─── Supplied material ───
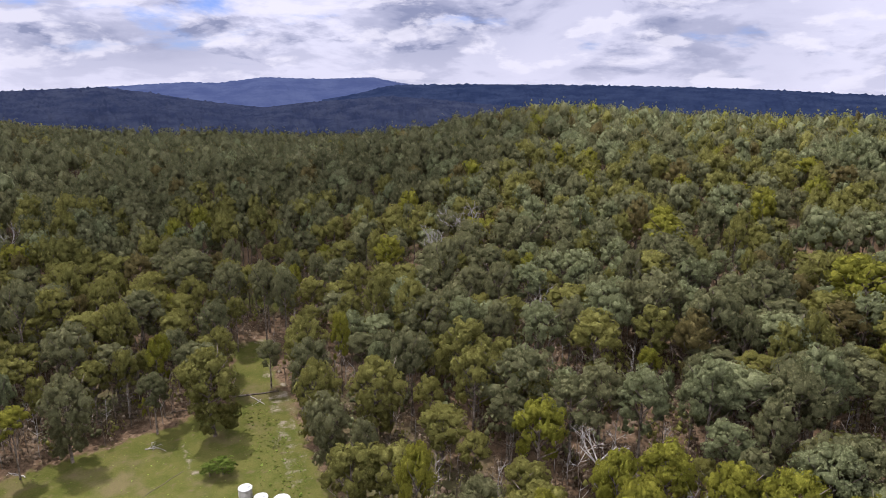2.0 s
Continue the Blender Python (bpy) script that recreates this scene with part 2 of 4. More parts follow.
def ground_material():
    m = Mat("ground", 1.0)
    m.bsdf.inputs["Specular IOR Level"].default_value = 0.0
    fine, mid, wide = m.noise(1.6, 6, 0.65), m.noise(0.25, 5), m.noise(0.03, 4)
    litter = m.mix(m.step(mid, 0.3, 0.7), (0.075, 0.050, 0.032), (0.150, 0.100, 0.066))
    litter = m.mix(m.step(m.noise(0.9, 7, 0.8), 0.50, 0.66), litter, (0.225, 0.165, 0.118))
    litter = m.mix(m.step(m.noise(1.3, 7, 0.8), 0.50, 0.36), litter, (0.035, 0.028, 0.018))
    litter = m.mix(m.step(wide, 0.5, 0.7), litter, (0.095, 0.092, 0.045))
    grass = m.mix(m.step(mid, 0.3, 0.72), (0.063, 0.071, 0.017), (0.100, 0.095, 0.030))
    grass = m.mix(m.maths("MULTIPLY", m.step(fine, 0.42, 0.8), 0.6), grass, (0.058, 0.076, 0.017))
    grass = m.mix(m.step(m.noise(0.09, 5, 0.6), 0.52, 0.68), grass, (0.118, 0.098, 0.050))
    blade = m.noise(4.5, 4, 0.7)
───
What is asked
Quote the data above in full and without alteration; skip the pictures.

Response to this exercise
2.0 s
Continue the Blender Python (bpy) script that recreates this scene with part 2 of 4. More parts follow.
def ground_material():
    m = Mat("ground", 1.0)
    m.bsdf.inputs["Specular IOR Level"].default_value = 0.0
    fine, mid, wide = m.noise(1.6, 6, 0.65), m.noise(0.25, 5), m.noise(0.03, 4)
    litter = m.mix(m.step(mid, 0.3, 0.7), (0.075, 0.050, 0.032), (0.150, 0.100, 0.066))
    litter = m.mix(m.step(m.noise(0.9, 7, 0.8), 0.50, 0.66), litter, (0.225, 0.165, 0.118))
    litter = m.mix(m.step(m.noise(1.3, 7, 0.8), 0.50, 0.36), litter, (0.035, 0.028, 0.018))
    litter = m.mix(m.step(wide, 0.5, 0.7), litter, (0.095, 0.092, 0.045))
    grass = m.mix(m.step(mid, 0.3, 0.72), (0.063, 0.071, 0.017), (0.100, 0.095, 0.030))
    grass = m.mix(m.maths("MULTIPLY", m.step(fine, 0.42, 0.8), 0.6), grass, (0.058, 0.076, 0.017))
    grass = m.mix(m.step(m.noise(0.09, 5, 0.6), 0.52, 0.68), grass, (0.118, 0.098, 0.050))
    blade = m.noise(4.5, 4, 0.7)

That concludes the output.